The infrared spectrum of solid sodium hydrogen bifluoride. Doubling of the HF stretching band of dilute NaHF2 in NaDF2
Australian Journal of Chemistry
33(5) 933 - 947
Published: 1980
Abstract
Infrared spectra (4000-200 cm-1) of discs in potassium iodide and mulls in paraffin and Fluorolube have been measured for NaHF2 and NaDF2 (99%D), and a range of isotopic dilutions. Stretching v3 of DF2-, as an isotopic solid solute in NaHF2, appears as a single band with a half-width of c. 50 cm-1, but v3 of HF2- dissolved in NaDF2 has two components, separated by c. 62 cm-1 (relative intensities c. 5 : 3). For bulk NaHF2 the frequency intervals in the sequence v3+nv1 are much smaller than v1, and apparently irregular.
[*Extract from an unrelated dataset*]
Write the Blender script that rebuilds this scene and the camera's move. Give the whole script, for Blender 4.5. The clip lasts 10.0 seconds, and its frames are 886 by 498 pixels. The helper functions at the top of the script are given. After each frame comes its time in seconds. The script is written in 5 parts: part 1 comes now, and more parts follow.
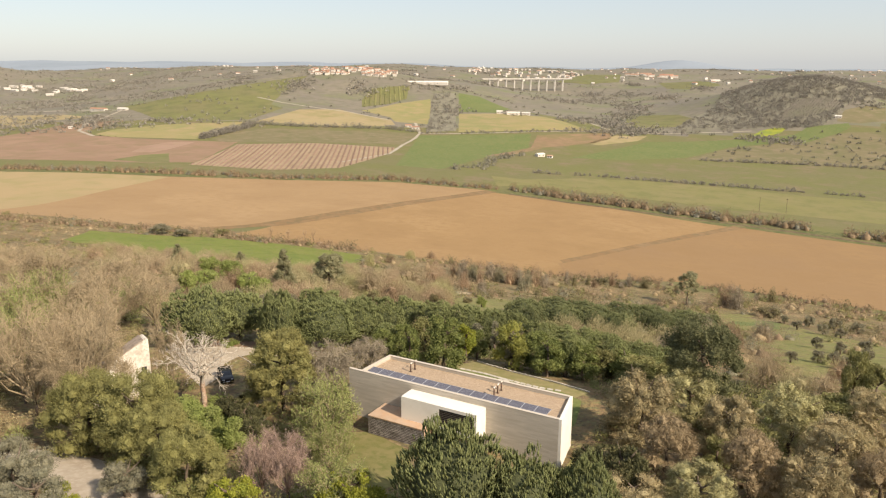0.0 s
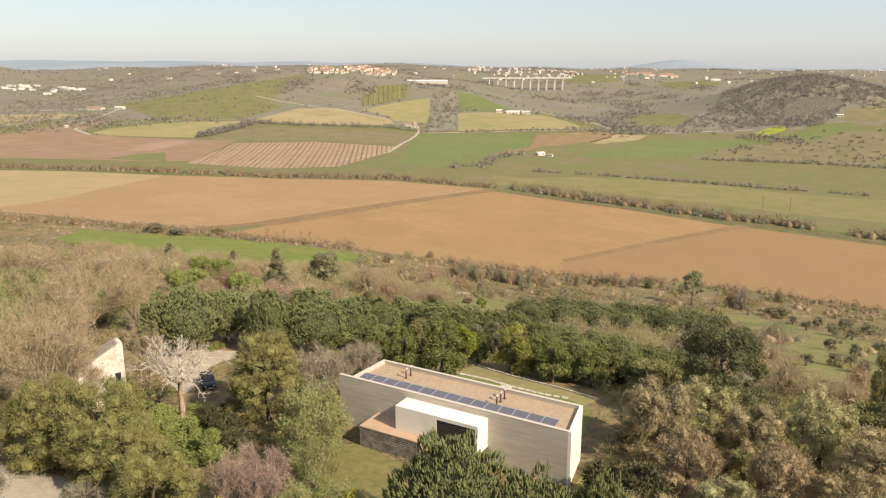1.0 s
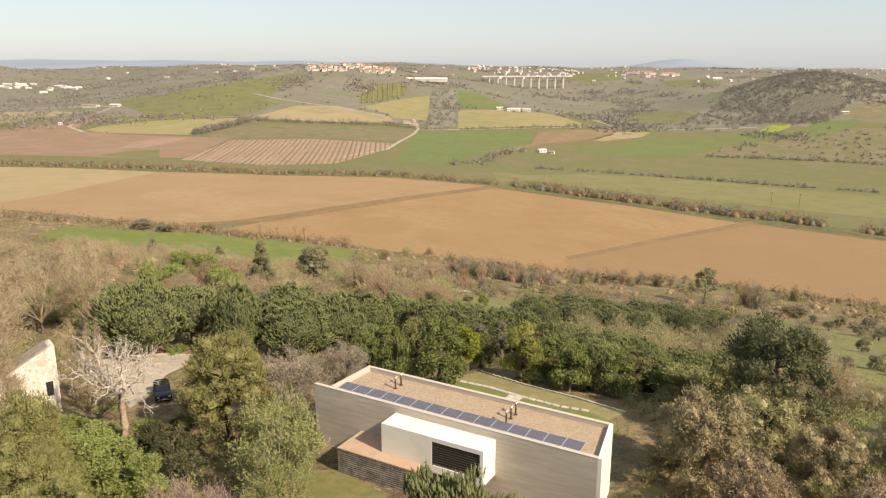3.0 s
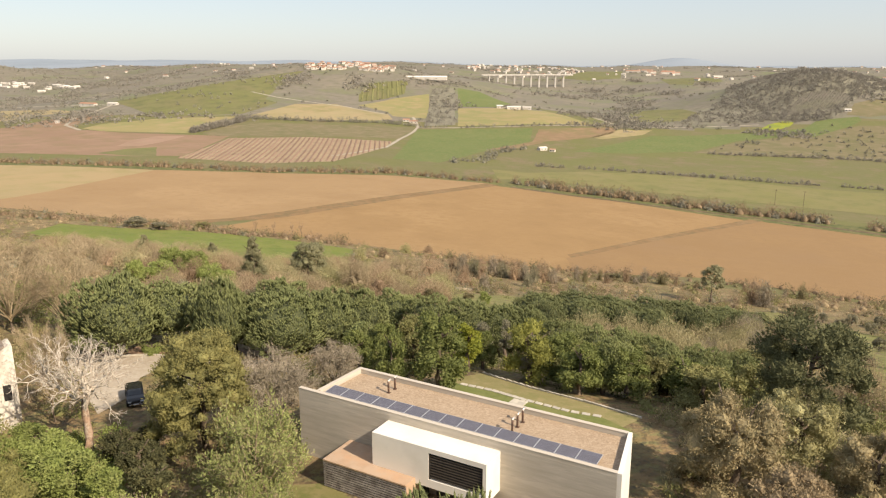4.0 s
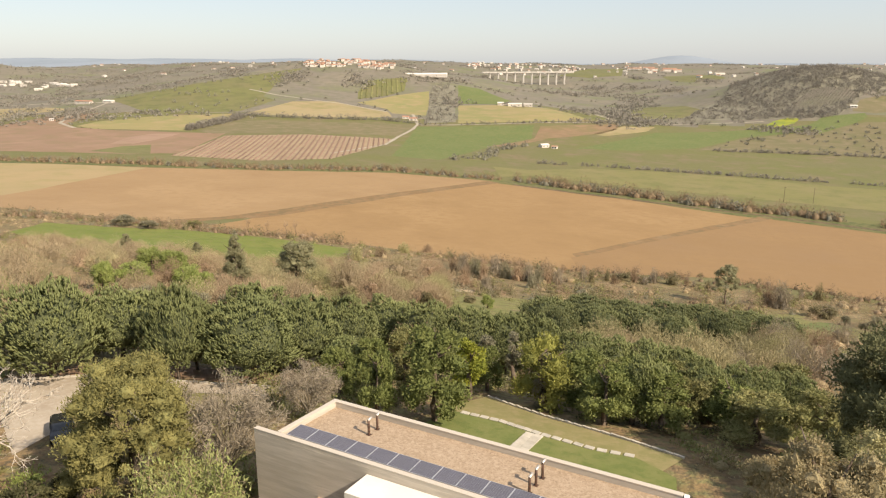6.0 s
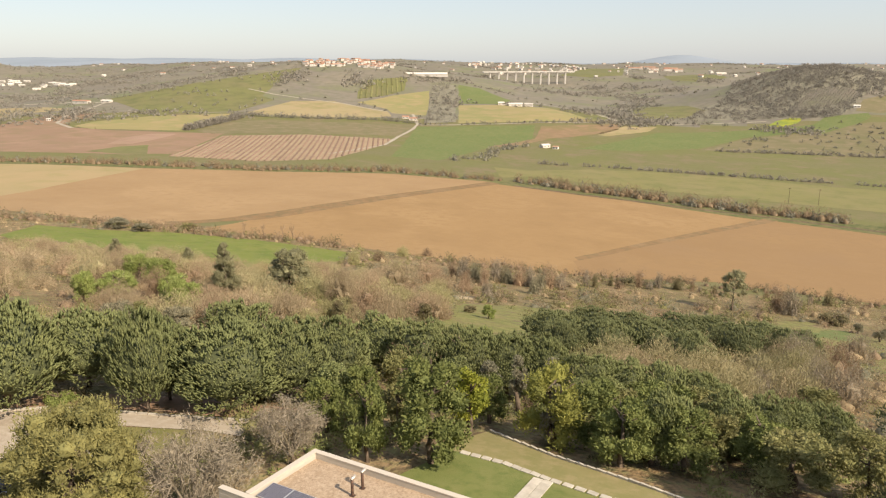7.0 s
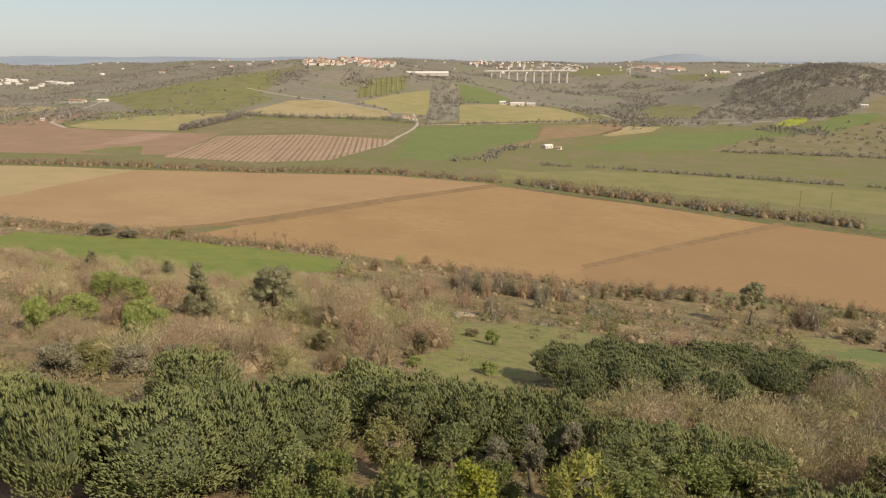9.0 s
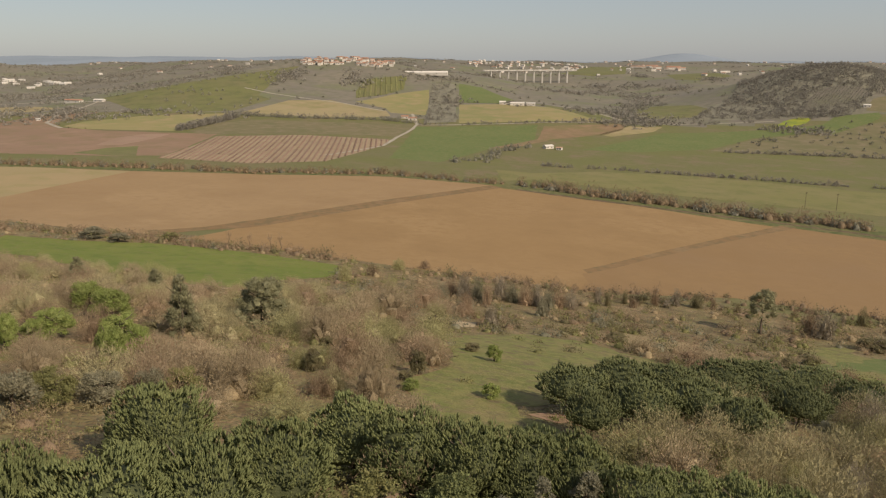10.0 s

The splitting of v3 of HF2- is attributed to the F-H...F- ↔ F-...H-F interconversion doubling which Ketelaar erroneously believed to have detected (for KHF2) in 1941. The effect of high isotopic dilution on frequency is straightforward for bending v2, which is raised, but not for v3, which is raised (by c. 35 cm-1) for HF2- in NaDF2, but lowered (by c. 75 cm-1) for DF2- in NaHF2. This anomalous behaviour by v3 is indicative of disorder of some kind.